» **Instructions to follow**: Skip the pictures and extract all of the lines exactly as written.

» **Data lines**:
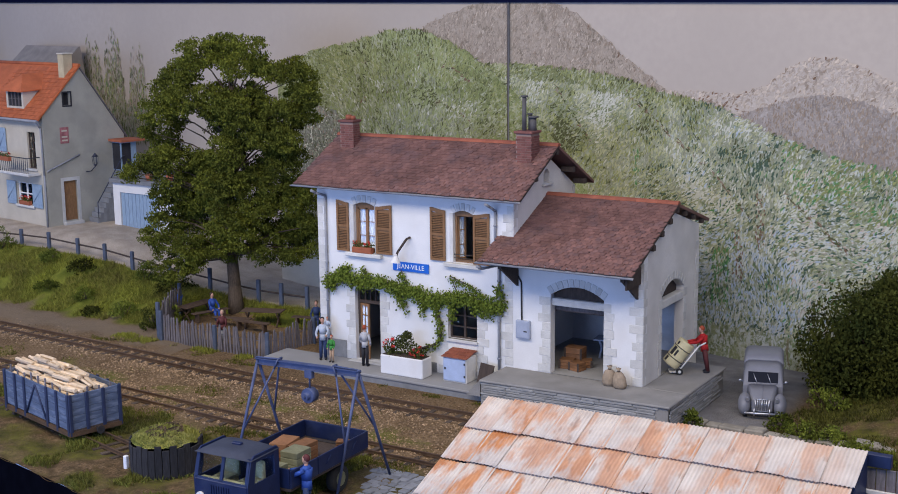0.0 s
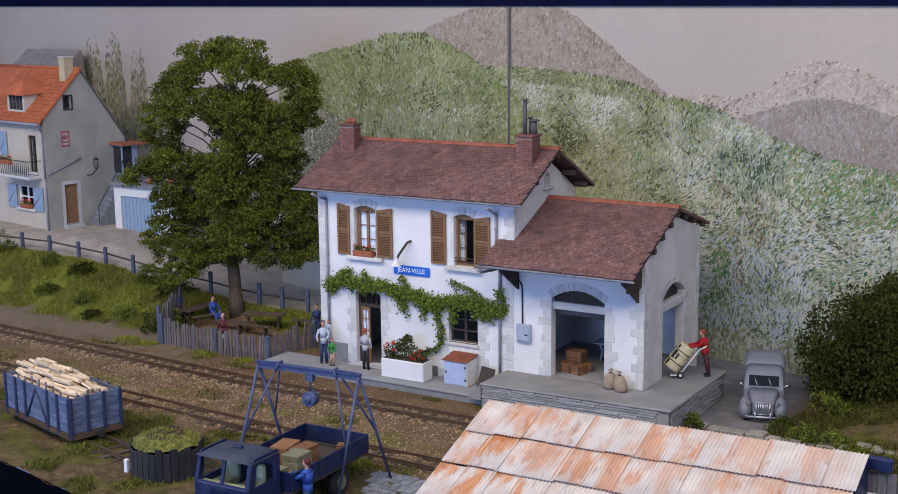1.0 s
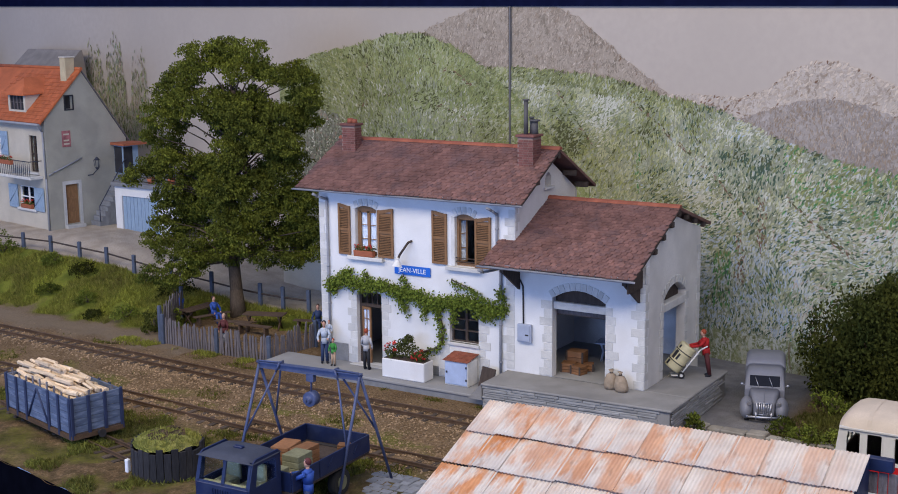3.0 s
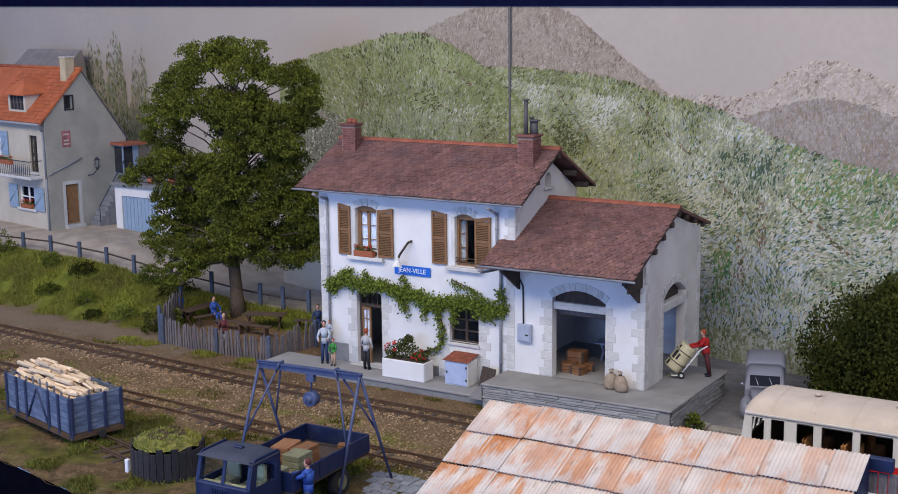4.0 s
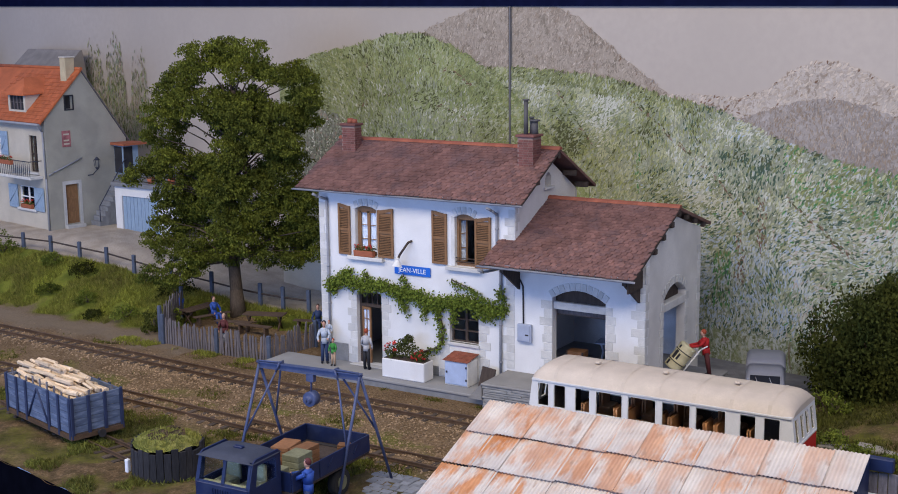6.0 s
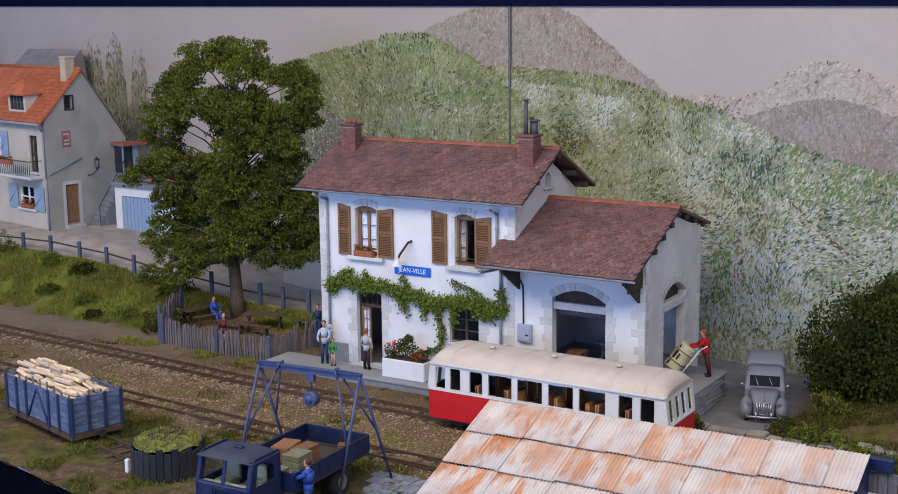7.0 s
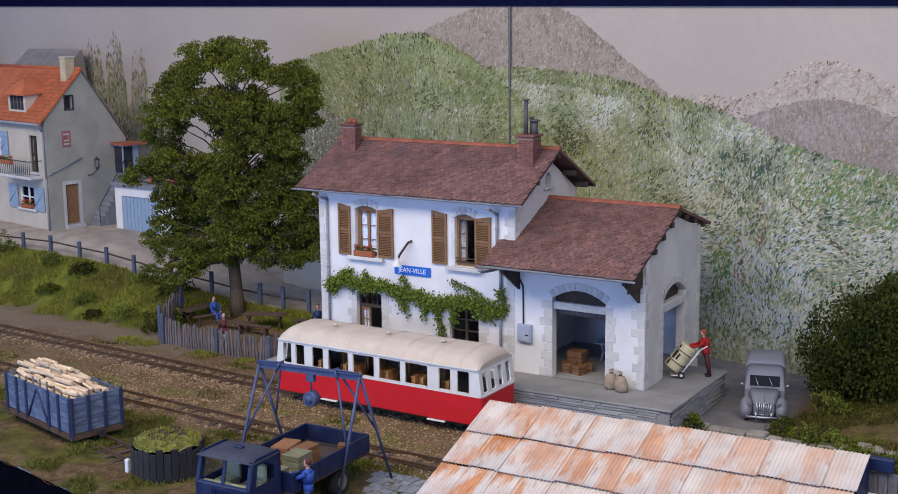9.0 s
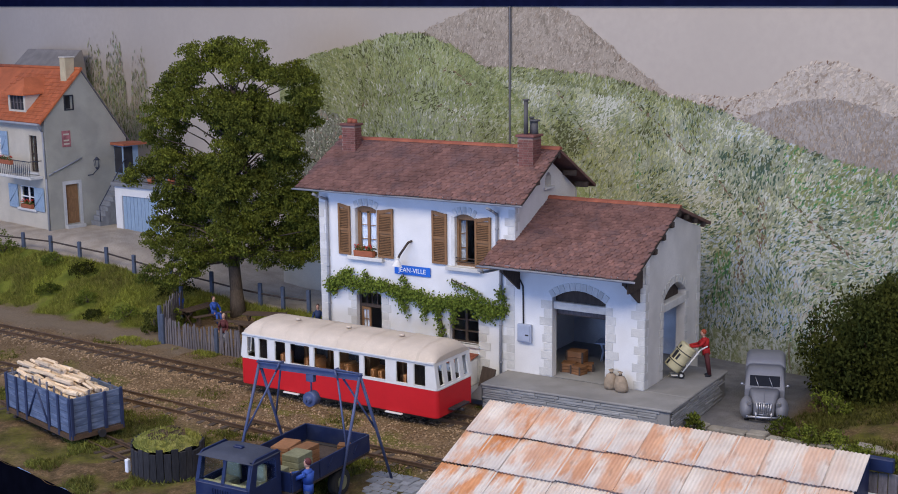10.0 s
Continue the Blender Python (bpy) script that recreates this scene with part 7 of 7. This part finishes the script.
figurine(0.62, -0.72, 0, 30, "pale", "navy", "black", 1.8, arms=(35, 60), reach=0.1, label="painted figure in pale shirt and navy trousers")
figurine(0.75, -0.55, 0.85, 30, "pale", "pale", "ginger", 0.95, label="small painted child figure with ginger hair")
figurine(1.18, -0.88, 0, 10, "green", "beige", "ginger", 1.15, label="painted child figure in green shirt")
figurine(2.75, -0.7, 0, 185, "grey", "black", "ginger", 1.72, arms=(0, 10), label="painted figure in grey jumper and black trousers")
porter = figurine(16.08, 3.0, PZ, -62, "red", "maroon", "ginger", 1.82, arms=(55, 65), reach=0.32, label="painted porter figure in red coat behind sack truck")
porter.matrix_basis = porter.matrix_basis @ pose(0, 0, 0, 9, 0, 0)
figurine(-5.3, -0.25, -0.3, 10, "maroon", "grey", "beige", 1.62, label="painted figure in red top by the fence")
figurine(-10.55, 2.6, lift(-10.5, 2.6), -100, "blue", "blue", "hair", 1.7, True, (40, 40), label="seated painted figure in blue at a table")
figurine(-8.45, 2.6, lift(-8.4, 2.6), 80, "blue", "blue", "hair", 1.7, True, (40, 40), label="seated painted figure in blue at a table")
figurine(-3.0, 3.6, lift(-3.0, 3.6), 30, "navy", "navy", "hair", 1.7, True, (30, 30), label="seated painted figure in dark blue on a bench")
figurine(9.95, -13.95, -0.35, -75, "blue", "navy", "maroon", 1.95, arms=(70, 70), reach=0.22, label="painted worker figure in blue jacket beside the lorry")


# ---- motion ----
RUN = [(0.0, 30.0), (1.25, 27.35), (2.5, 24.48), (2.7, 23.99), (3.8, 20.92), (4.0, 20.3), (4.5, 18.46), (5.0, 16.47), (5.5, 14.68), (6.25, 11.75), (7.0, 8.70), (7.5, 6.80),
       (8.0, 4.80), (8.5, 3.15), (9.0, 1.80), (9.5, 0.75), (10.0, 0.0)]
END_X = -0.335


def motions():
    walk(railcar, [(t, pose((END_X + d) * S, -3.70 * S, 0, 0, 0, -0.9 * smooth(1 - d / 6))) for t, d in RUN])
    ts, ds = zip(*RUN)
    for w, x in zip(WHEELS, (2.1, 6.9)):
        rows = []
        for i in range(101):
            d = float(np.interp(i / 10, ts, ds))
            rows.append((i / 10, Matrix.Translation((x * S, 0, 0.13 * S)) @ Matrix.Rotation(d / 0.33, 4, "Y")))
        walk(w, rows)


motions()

» **Task answer**:
0.0 s
1.0 s
3.0 s
4.0 s
6.0 s
7.0 s
9.0 s
10.0 s
Continue the Blender Python (bpy) script that recreates this scene with part 7 of 7. This part finishes the script.
figurine(0.62, -0.72, 0, 30, "pale", "navy", "black", 1.8, arms=(35, 60), reach=0.1, label="painted figure in pale shirt and navy trousers")
figurine(0.75, -0.55, 0.85, 30, "pale", "pale", "ginger", 0.95, label="small painted child figure with ginger hair")
figurine(1.18, -0.88, 0, 10, "green", "beige", "ginger", 1.15, label="painted child figure in green shirt")
figurine(2.75, -0.7, 0, 185, "grey", "black", "ginger", 1.72, arms=(0, 10), label="painted figure in grey jumper and black trousers")
porter = figurine(16.08, 3.0, PZ, -62, "red", "maroon", "ginger", 1.82, arms=(55, 65), reach=0.32, label="painted porter figure in red coat behind sack truck")
porter.matrix_basis = porter.matrix_basis @ pose(0, 0, 0, 9, 0, 0)
figurine(-5.3, -0.25, -0.3, 10, "maroon", "grey", "beige", 1.62, label="painted figure in red top by the fence")
figurine(-10.55, 2.6, lift(-10.5, 2.6), -100, "blue", "blue", "hair", 1.7, True, (40, 40), label="seated painted figure in blue at a table")
figurine(-8.45, 2.6, lift(-8.4, 2.6), 80, "blue", "blue", "hair", 1.7, True, (40, 40), label="seated painted figure in blue at a table")
figurine(-3.0, 3.6, lift(-3.0, 3.6), 30, "navy", "navy", "hair", 1.7, True, (30, 30), label="seated painted figure in dark blue on a bench")
figurine(9.95, -13.95, -0.35, -75, "blue", "navy", "maroon", 1.95, arms=(70, 70), reach=0.22, label="painted worker figure in blue jacket beside the lorry")


# ---- motion ----
RUN = [(0.0, 30.0), (1.25, 27.35), (2.5, 24.48), (2.7, 23.99), (3.8, 20.92), (4.0, 20.3), (4.5, 18.46), (5.0, 16.47), (5.5, 14.68), (6.25, 11.75), (7.0, 8.70), (7.5, 6.80),
       (8.0, 4.80), (8.5, 3.15), (9.0, 1.80), (9.5, 0.75), (10.0, 0.0)]
END_X = -0.335


def motions():
    walk(railcar, [(t, pose((END_X + d) * S, -3.70 * S, 0, 0, 0, -0.9 * smooth(1 - d / 6))) for t, d in RUN])
    ts, ds = zip(*RUN)
    for w, x in zip(WHEELS, (2.1, 6.9)):
        rows = []
        for i in range(101):
            d = float(np.interp(i / 10, ts, ds))
            rows.append((i / 10, Matrix.Translation((x * S, 0, 0.13 * S)) @ Matrix.Rotation(d / 0.33, 4, "Y")))
        walk(w, rows)


motions()